You had mentioned earlier in the week about Middle Tennessee beating Georgia Tech last year. Have you found that players respond to that type of alert or a heads up?
"Well, it's not really a tactic to try to convince them that this team can play. The main thing was just giving them a little bit of history. Middle Tennessee has beaten some ACC teams, and I wanted them to understand that. They're not going to come in here all big-eyed about the situation, they're going to come in here and expect to win. I just wanted to set the record for straight for our guys right off the bat so they understand the mentality that this team will come in with."
Dwone Hicks goes into Hall of Fame here next week. Can you talk about what made him special at Middle Tennessee?
"Well, Dwone was one of those kids, first of all, he wanted to please, and he was an extremely hard-working kid. So when you have a guy with his kind of talent, he was about 5-foot-10, 5-foot-11, about 220 pounds and most of it was from the waist down, I mean, just the way you want a running back built. He had great balance and could run through you, but also he could take it the distance, which he proved over the years. He just understood what we were doing, and Dwone was one of those kids that had a great attitude. I mean, he was a great player, but he also had a great attitude, so he could coach him really hard, and we coached all those kids extremely hard. It's easy to do when you can do it with your better players."
I won't mention the one player's name you've probably heard too much leading up to last week, but how do you feel your offensive line graded overall against a very good defensive line?
"You know, above average. I mean, especially with two kids, two freshmen in there. I mean, I really thought those kids as a unit performed fairly well. I mean, again, we're not saying that, hey, this was great and you dominated or anything by any means, but I did feel like those guys played well. I didn't know if they would do as well as they did, actually, so I was pleased with their effort. And yes, we've still got to get better, there's no doubt about it. But to walk in and play your first game on that kind of stage against that kind of defensive front, I was pleased with the way those guys reacted."
I guess Middle Tennessee was the first place that you really got a chance to run your offense. Could you just talk about what those years there meant to developing your style of offense and your career path?
"Yeah, obviously as you look back on it, it was very critical to the success I've had, really. We went in there as an offensive staff, not any of us have ever coached together, put together this offense, and then evolved with it. Back then in '99, nobody was talking about tempo. Nobody was. And we were doing it, and it was causing problems for people.

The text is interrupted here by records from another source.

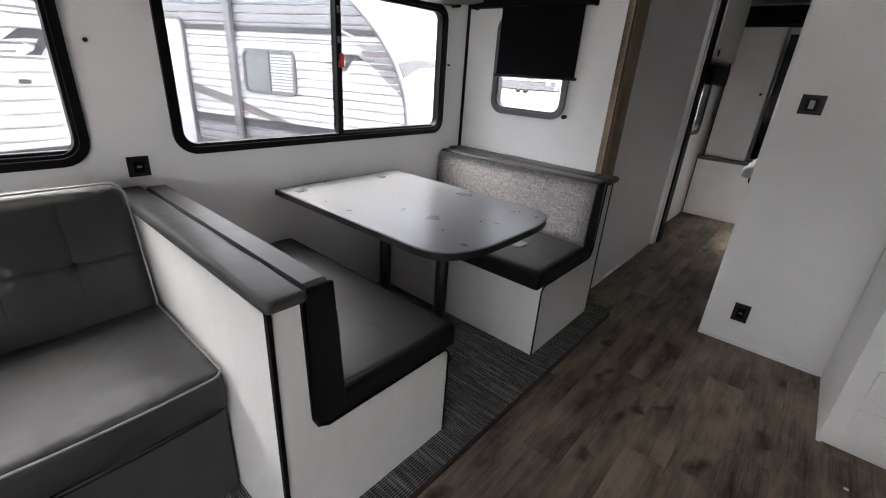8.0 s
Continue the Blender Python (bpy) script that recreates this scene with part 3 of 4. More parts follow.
outlet((X_BACK, 5.145, 0.922), "x", 1, 0.072, 0.075, "black power socket between the two windows")
outlet((0.02, Y_KIT, 0.2), "y", -1, 0.075, 0.105, "black power socket low on the white partition")
outlet((-0.708, 3.155, 0.163), "y", 1, 0.07, 0.115, "black power socket low on the stub wall")
thermostat = outlet((-0.01, Y_KIT, 1.29), "y", -1, 0.09, 0.085, "black wall thermostat with a grey display", "thermostat", False)
part("display", bbox((-0.021, Y_KIT - 0.014, 1.273), (-0.001, Y_KIT - 0.0125, 1.309)), M_CUBBY, thermostat)


# ---- ceiling fixtures ----
def puck(x, y, z, r=0.075):
    p = thing("ceiling_light", (x, y, z), "round flat white ceiling light, switched off", "ceiling light", "round ceiling lights")
    part("rim", lathe((x, y, z), [(r * 0.55, -0.012), (r * 0.9, -0.012), (r, -0.006), (r, 0)], 32), M_WALL, p)
    part("lens", lathe((x, y, z), [(0.0, -0.02), (r * 0.5, -0.018), (r * 0.72, -0.012)], 32), M_LENS, p)
    return p


for x, y in ((-0.02, 5.56), (0.7, 5.5), (0.3, 3.9), (0.3, 2.2)):
    puck(x, y, Z_CEIL)
puck(-1.27, 4.27, Z_SLIDE)
alarm = thing("smoke_alarm", (-0.655, 4.83, Z_CEIL), "white ceiling smoke alarm with a small black tab", "smoke alarm")
part("body", lathe((-0.655, 4.83, Z_CEIL), [(0.0, -0.018), (0.045, -0.016), (0.07, -0.01), (0.075, 0)], 32), M_CEIL, alarm)
part("tab", bbox((-0.56, 4.79, Z_CEIL - 0.02), (-0.535, 4.81, Z_CEIL - 0.012), 0.002), M_BLACK, alarm)
speaker = thing("ceiling_speaker", (-0.385, 6.52, Z_CEIL), "round black ceiling speaker", "speaker")
part("rim", lathe((-0.385, 6.52, Z_CEIL), [(0.075, -0.004), (0.085, -0.006), (0.092, 0)], 32), M_BLACK, speaker)
part("grille", lathe((-0.385, 6.52, Z_CEIL), [(0.0, -0.008), (0.05, -0.007), (0.074, -0.004)], 32), M_BLACKCLOTH, speaker)
vent = thing("ceiling_vent", (0.4, 6.35, Z_CEIL), "flat white ceiling air vent with a shallow frame", "ceiling vent")
part("frame", ring("z", Z_CEIL - 0.006, Z_CEIL, arc_rect(0.13, 6.16, 0.67, 6.52, 0.04), arc_rect(0.16, 6.19, 0.64, 6.49, 0.03)), M_CEIL, vent)
part("cover", slab("z", Z_CEIL - 0.004, Z_CEIL - 0.001, arc_rect(0.162, 6.192, 0.638, 6.488, 0.028)), M_CEIL, vent)
hatch = thing("ceiling_hatch", (0.28, 5.72, Z_CEIL), "small flat white ceiling hatch", "ceiling hatch")
part("plate", bbox((0.18, 5.66, Z_CEIL - 0.003), (0.44, 5.78, Z_CEIL), 0.001), M_CEIL, hatch)


# ---- barn lamp over the dinette ----
LX, LY = -1.168, 6.095
lamp = thing("pendant_lamp", (LX, LY, Z_SLIDE), "dark gunmetal barn-style lamp hanging over the dinette", "pendant lamp")
part("canopy", lathe((LX, LY, Z_SLIDE), [(0.0, -0.03), (0.03, -0.03), (0.055, -0.022), (0.064, -0.008), (0.064, 0)], 32), M_BRONZE, lamp)
part("stem", tube([(LX, LY, Z_SLIDE - 0.03), (LX, LY, Z_SLIDE - 0.095)], 0.007), M_BRONZE, lamp)
part("knuckle", lathe((LX, LY, Z_SLIDE - 0.065), [(0.0, -0.018), (0.012, -0.014), (0.015, 0), (0.012, 0.014), (0.0, 0.018)], 16), M_BRONZE, lamp)
part("thumbscrew", tube([(LX, LY - 0.012, Z_SLIDE - 0.062), (LX, LY - 0.034, Z_SLIDE - 0.062)], 0.006), M_BRONZE, lamp)
shade_z = Z_SLIDE - 0.217
part("shade", lathe((LX, LY, shade_z), [(0.136, -0.002), (0.142, 0.0), (0.141, 0.008), (0.13, 0.028), (0.105, 0.048), (0.07, 0.062), (0.052, 0.068), (0.05, 0.082), (0.036, 0.088), (0.034, 0.104), (0.018, 0.114), (0.016, 0.13), (0.0, 0.132)], 48), M_LAMP, lamp)
part("lining", lathe((LX, LY, shade_z), [(0.1355, 0.0), (0.125, 0.022), (0.1, 0.042), (0.066, 0.056), (0.0, 0.06)], 48), M_LAMP_IN, lamp, "pale inside of the shade")
part("bulb", lathe((LX, LY, shade_z), [(0.0, 0.0), (0.02, 0.004), (0.028, 0.02), (0.022, 0.04), (0.014, 0.055)], 20), M_LENS, lamp)


# ---- tri-fold sofa ----
S0, S1 = 3.372, 5.04
sofa = thing("sofa", (-1.4, 4.2, 0.012), "dark grey vinyl three-seat sofa with pale piping, middle back folded down", "sofa")
apron = [(S0 + 0.0, 0.0), (S0 + 0.09, 0.0), (S0 + 0.12, 0.006), (S0 + 0.16, 0.026), (S0 + 0.22, 0.036), (S1 - 0.22, 0.036), (S1 - 0.16, 0.026), (S1 - 0.12, 0.006), (S1 - 0.09, 0.0), (S1, 0.0), (S1, 0.335), (S0, 0.315)]
part("apron", slab("x", -1.055, -1.03, [(u, v + 0.013) for u, v in apron], 0.004), M_APRON, sofa, "grey upholstered front skirt with cut-out feet")
part("carcass", bbox((-1.84, S0 + 0.01, 0.05), (-1.06, S1 - 0.01, 0.335), 0.01), M_BLACKCLOTH, sofa)
cuts = [S0, 3.944, 4.495, S1]


def piping_loop(axis, w, u0, v0, u1, v1, r, rad=0.0038, bow=None):
    pts = lift(axis, w, arc_rect(u0, v0, u1, v1, r, 5))
    dense = []
    for i, p in enumerate(pts):
        q = pts[(i + 1) % len(pts)]
        k = max(1, int((q - p).length / 0.04))
        dense += [p.lerp(q, j / k) for j in range(k)]
    if bow:
        dense = [bow(p) for p in dense]
    return tube(dense, rad, True, 6)


def settle(p):
    """The slight set of the seat: the front runs a little skew and rises along the sofa."""
    d = p.y - S0
    return Vector((p.x + (-0.03 + 0.022 * d) * (p.x + 1.56) / 0.57, p.y, p.z + 0.030 * d))


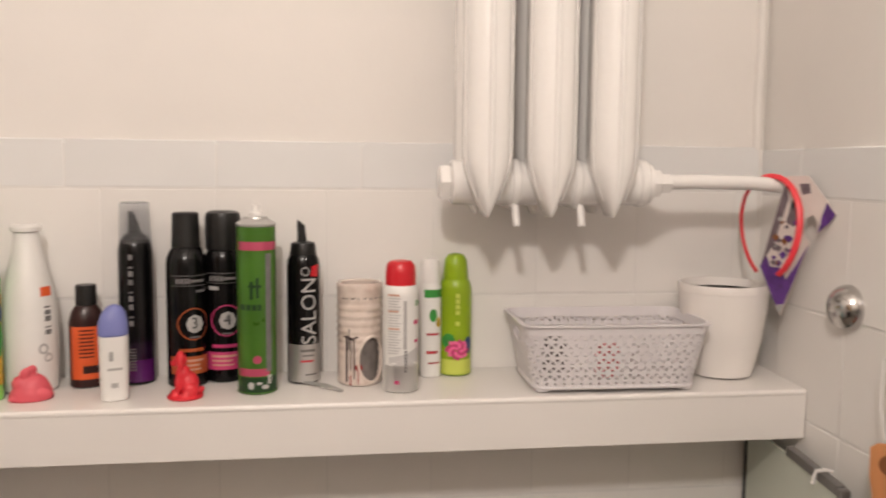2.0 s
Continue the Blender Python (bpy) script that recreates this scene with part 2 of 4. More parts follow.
plaster = surface("wall_paint", (0.79, 0.757, 0.722), 0.62, var=0.025, scale=5, bump=0.22, bscale=38)
strip_paint = surface("painted_border_tile", (0.772, 0.769, 0.760), 0.34, var=0.02, scale=9, bump=0.12, bscale=22, piece=0.02)
tile_paint = surface("painted_tile", (0.82, 0.795, 0.765), 0.34, var=0.02, scale=9, bump=0.12, bscale=22, piece=0.02)
# unseen floor, coloured dark to weaken the bounced light
dark_floor = surface("dark_floor", (0.20, 0.16, 0.13), 0.4, var=0.15, scale=6)
# dark brown for the added low unit, so it bounces little light
unit_dark = surface("unit_bounce_cut", (0.05, 0.038, 0.03), 0.4, var=0.2, scale=12)
# unseen south wall, given a dark tone so less light bounces back
south_dim = surface("south_wall_bounce_cut", (0.36, 0.33, 0.30), 0.6, var=0.05, scale=4)
joint_paint = surface("painted_joint", (0.75, 0.73, 0.705), 0.5, var=0.05, scale=30, bump=0.2)
shelf_paint = surface("shelf_paint", (0.81, 0.78, 0.75), 0.30, var=0.012, scale=5, bump=0.12, bscale=26)
radiator_paint = surface("radiator_enamel", (0.86, 0.838, 0.815), 0.2, var=0.02, scale=12, bump=0.45, bscale=55, coat=0.4)
oak = wood("oak_veneer")
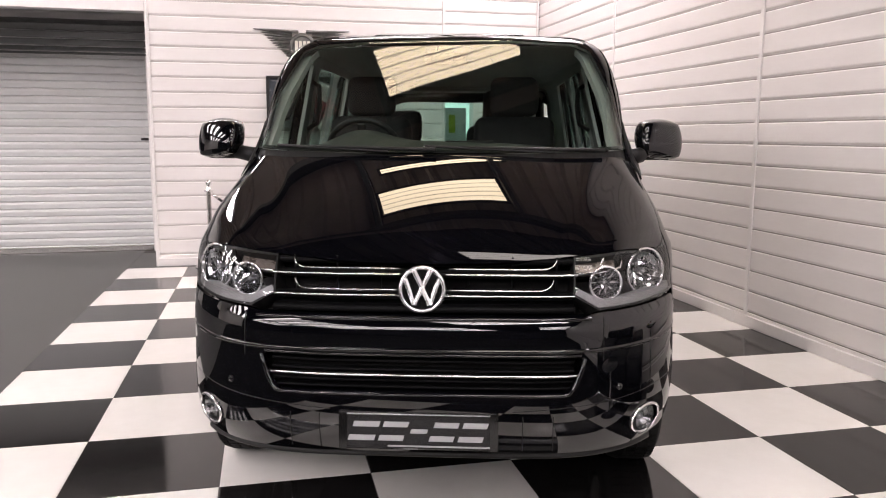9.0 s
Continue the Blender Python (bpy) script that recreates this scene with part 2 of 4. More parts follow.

"So it was something that was a great advantage or equalizer for us as we played teams that had more talent than we did. Obviously nowadays it's the norm, really. But back then it was important, and we really coached those kids extremely hard to buy into that type of tempo of what we were doing because nobody was doing it, so you didn't really have anything to compare it to, and so we really were on them really hard. They responded very well, and because of it they had success."

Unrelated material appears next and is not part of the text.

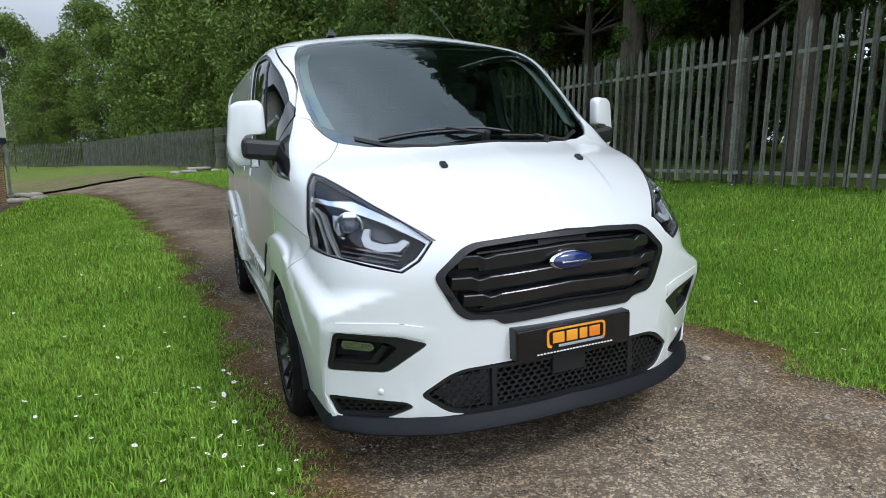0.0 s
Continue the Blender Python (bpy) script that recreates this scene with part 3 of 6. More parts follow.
def build_shed():
    shed = tagged(empty("industrial_shed", WALL_POSE), "long industrial shed with buff brick plinth and grey ribbed cladding", "building")
    ln = WALL_LONG
    part("plinth_wall", boxed(-.25, -.012, .06, ln - .1, -1.3, RAIL_Z + .05), MORTAR, shed, "pale mortar bed of the brick plinth")
    part("plinth_wall", boxed(-14, -.25, .06, .28, -1.3, RAIL_Z + .05), MORTAR, shed)
    # ribbed sheets
    prof, y, pitch = [], -.185, .2905
    while y < ln:
        prof += [(y, 0), (y + .060, 0), (y + .066, .006), (y + .076, .006), (y + .082, 0), (y + .125, 0), (y + .131, .006), (y + .141, .006), (y + .147, 0),
                 (y + .200, 0), (y + .232, .045), (y + .262, .045), (y + .284, 0)]
        y += pitch
    prof = [p for p in prof if p[0] > -.01] + [(y, 0)]
    def sheet(pf, z0, z1, m):
        v = [(.05 + d, yy, z) for yy, d in pf for z in (z0, z1)]
        f = [(2 * i, 2 * i + 2, 2 * i + 3, 2 * i + 1) for i in range(len(pf) - 1)]
        # Paler slot for crowns and rising rib faces; sunlight on ribs put into colour.
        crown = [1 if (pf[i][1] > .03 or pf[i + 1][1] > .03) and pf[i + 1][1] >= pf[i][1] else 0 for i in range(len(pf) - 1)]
        me = mesh_of("cladding", v, f, [CLADDING, PALE_LIT_RIB], slots=crown)
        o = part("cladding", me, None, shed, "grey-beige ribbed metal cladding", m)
        sol = o.modifiers.new("thickness", "SOLIDIFY")
        sol.thickness, sol.offset = .004, -1
        return o
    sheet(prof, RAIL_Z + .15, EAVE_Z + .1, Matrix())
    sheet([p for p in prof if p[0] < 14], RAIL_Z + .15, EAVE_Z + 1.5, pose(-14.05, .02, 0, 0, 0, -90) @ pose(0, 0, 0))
    part("base_rail", boxed(-.02, .128, .0, ln, RAIL_Z, RAIL_Z + .20, .006), BLUE_STEEL, shed, "dark blue steel flashing rail")
    part("base_rail", boxed(-14, .128, -.105, .0, RAIL_Z, RAIL_Z + .20, .006), BLUE_STEEL, shed)
    part("corner_post", boxed(.0, .14, .26, .40, -1.2, EAVE_Z, .01), BLUE_STEEL, shed, "dark blue steel post beside the corner")
    part("eaves_fascia", boxed(-.1, .32, -.15, ln + .35, EAVE_Z, EAVE_Z + .26, .01), DARK_STEEL, shed, "dark overhanging eaves gutter")
    v, f, y = [], [], -.15
    while y < ln + .35:
        b = len(v)
        v += [(.34, y, EAVE_Z + .27), (.34, y + .2, EAVE_Z + .27), (.34, y + .23, EAVE_Z + .32), (.34, y + .30, EAVE_Z + .32), (.34, y + .333, EAVE_Z + .27)]
        v += [(-7, p[1], p[2] + 1.6) for p in v[b:b + 5]]
        f += [(b + k, b + k + 1, b + k + 6, b + k + 5) for k in range(4)]
        y += .333
    part("roof_sheet", mesh_of("roof_sheet", v, f, [DARK_STEEL]), None, shed, "dark profiled roof sheets")
    part("end_wall", boxed(-14, -.1, ln - .3, ln - .1, -1.3, EAVE_Z + .2), CLADDING, shed)
    return shed


SHED = build_shed()


# ---- palisade fence on the bank ----
def pale_mesh(h=2.1):
    bm = bmesh.new()
    w, d = .036, .020
    pts = [(-w, 0), (-w * .62, d), (0, d * .25), (w * .62, d), (w, 0)]
    a = [bm.verts.new((x, y, 0)) for x, y in pts]
    b = [bm.verts.new((x, y, h - .09)) for x, y in pts]
    tips = [bm.verts.new((-w * .8, d * .5, h - .02)), bm.verts.new((0, d * .5, h)), bm.verts.new((w * .8, d * .5, h - .02))]
    for i in range(4):
        bm.faces.new((a[i], a[i + 1], b[i + 1], b[i]))
    bm.faces.new((b[0], b[1], tips[0]))
    bm.faces.new((b[1], b[2], tips[1]))
    bm.faces.new((b[2], b[3], tips[1]))
    bm.faces.new((b[3], b[4], tips[2]))
    bmesh.ops.solidify(bm, geom=bm.faces[:], thickness=.003)
    me = bpy.data.meshes.new("pale")
    bm.to_mesh(me)
    bm.free()
    me.materials.append(GALV)
    return me


PALE = pale_mesh()


def fence_run(name, label, line, near=(-1e9, 1e9), group="palisade fences", step=.155, h=2.1, post_every=2.75):
    """A palisade along plan points; pales inside the near stretch are parts, the rest one part."""
    base = empty(name, pose(line[0][0], line[0][1], 0))
    tagged(base, label, "fence", group)
    pts = [Vector((x, y)) for x, y in line]
    far_v, far_f, count = [], [], 0
    pv = np.array([v.co for v in PALE.vertices])
    pf = [tuple(p.vertices) for p in PALE.polygons]
    since = 0.0
    for a, b in zip(pts, pts[1:]):
        d = (b - a).normalized()
        ang = math.atan2(d.y, d.x)
        n = max(1, int((b - a).length / step))
        lo = Vector((d.y, -d.x)) * .02
        za, zb = float(height(a.x, a.y)), float(height(b.x, b.y))
        for hz in (.20, h - .36):
            bm = bmesh.new()
            L = (b - a).length
            box(bm, 0, L, -.05, -.008, hz - .025, hz + .025)
            for v in bm.verts:
                v.co = Vector((a.x - line[0][0] + d.x * v.co.x - d.y * v.co.y, a.y - line[0][1] + d.y * v.co.x + d.x * v.co.y, v.co.z + za + (zb - za) * v.co.x / L))
            part("rail", bm, GALV, base)
        for i in range(n):
            q = a + d * (i + .5) * step
            z = za + (zb - za) * (i + .5) / n + random.uniform(-.015, .015)
            m = pose(q.x - line[0][0], q.y - line[0][1], z + .05, random.uniform(-.4, .4), random.uniform(-.3, .3), math.degrees(ang))
            if near[0] < q.y < near[1] and count < 290:
                o = part("pale", PALE, None, base, m=m)
                count += 1
            else:
                k = len(far_v)
                far_v += [tuple(m @ Vector(p)) for p in pv]
                far_f += [tuple(k + j for j in f) for f in pf]
            since += step
            if since > post_every:
                since = 0
                part("post", boxed(-.05, .05, -.11, -.05, -.15, h - .05, .006, pose(q.x - line[0][0], q.y - line[0][1], z, 0, 0, math.degrees(ang))), GALV, base)
    if far_v:
        o = part("pale_run", mesh_of("pale_run", far_v, far_f, [GALV]), None, base, "rows of pales further along")
        o["kind"] = "stuff"
    return base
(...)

I wanted to ask you about the tempo offense. Watching a lot of games Saturday, I saw several instances where it appeared that defenses that were getting rocked by the fast tempo faked injuries to slow things down. Have you seen that much, and if so, how big a problem is that?

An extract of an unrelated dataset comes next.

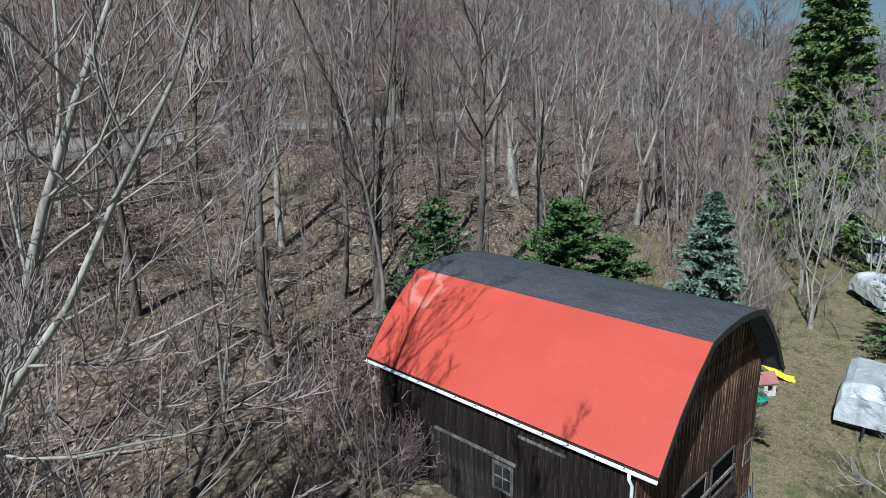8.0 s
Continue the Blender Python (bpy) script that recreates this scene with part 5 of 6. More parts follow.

"Well, I mean, first of all, I mean, who am I to say that they're faking an injury, you know? I mean, I don't know that I can make that call. I don't know that anybody can make that call, especially nowadays with the hoopla over concussions. I don't think anybody is going to be able to really question it. Are guys going down because they're fatigued? I don't know what they're being coached to do, I really don't. I do know that it is a way for them to slow the game down. That's been proven and it's been done. Whether or not they're faking an injury, I can't say that, and I'm not going to call out a kid, because you have kids in normal games that aren't tempo that go down and they're back in two or three plays. Who am I to say that? I don't know; it is what it is, and you just have to deal with it. I don't think you can put that on an official or anybody else because it's -- I mean, no one will know if a kid is really injured or not, and I think the worst thing we can do for player safety is to try to come up with one way and say that he's not injured, and he may really be that way.
"It is what it is, and if there are people out there that are taking advantage of the rule, then hey, good for them."
Would you at least consider -- I understand you've got to protect the possible injury, but would you consider it unethical to fake an injury to slow things down?
"From a player or from a coach?"
If a coach is coaching it, yeah, would you consider that unethical?
"You know, I think, yeah, I would question the ethical part of it, yes. But then again, I mean, I'm not-- I don't know. That's a tough one because a guy is trying to put his team in a position to win. He's trying to give them every advantage, and if they're getting gassed or they're getting worn out and he doesn't have time-outs or doesn't want to use time-outs-- I don't know. I don't know what the answer is there. I do know that it is a way to be able to slow it down, though, yes."
I'm sorry to keep going back to the Middle Tennessee years, but what was your connection to that staff there and how did you wind up going there, and how hard did you have to sell this offensive idea that was so new when you got there?
"Well, actually Andy -- when Boots Donnelly retired, Andy McCollum got the head coaching job, and Andy and I were on the same staff together at Baylor University back before I went to the Air Force Academy. So when Andy got that job, he called me. I was actually at our bowl game in Hawaii getting ready to play Washington, and offered me the coordinator's job. So that was my connection.
"He had already hired a few guys on the staff offensively, and so I really had no connection to any of the other guys on that staff offensively. You know, really I went in there with the mindset that I was either going to do two things; I was going to do what I really wanted to do offensively and start doing a no-huddle offense and doing some things that weren't being done at the time, or I was going to run the option like we were doing at the Air Force Academy, because again, that was a great equalizer, and it's very well proven.
"But we just didn't have the personnel to do that at that time, and so, I mean, we had some guys-- we had Wes Counts who could throw it around a little bit and we had Kendall Newson and Tyrone Calico and David Youell, so we had some receivers that could catch the football, and we were going to be smaller up front on the offensive line, and so we just decided, hey, let's go no-huddle; let's be multi-tempo; let's do something different that nobody is doing out there, and we had a lot of success with it."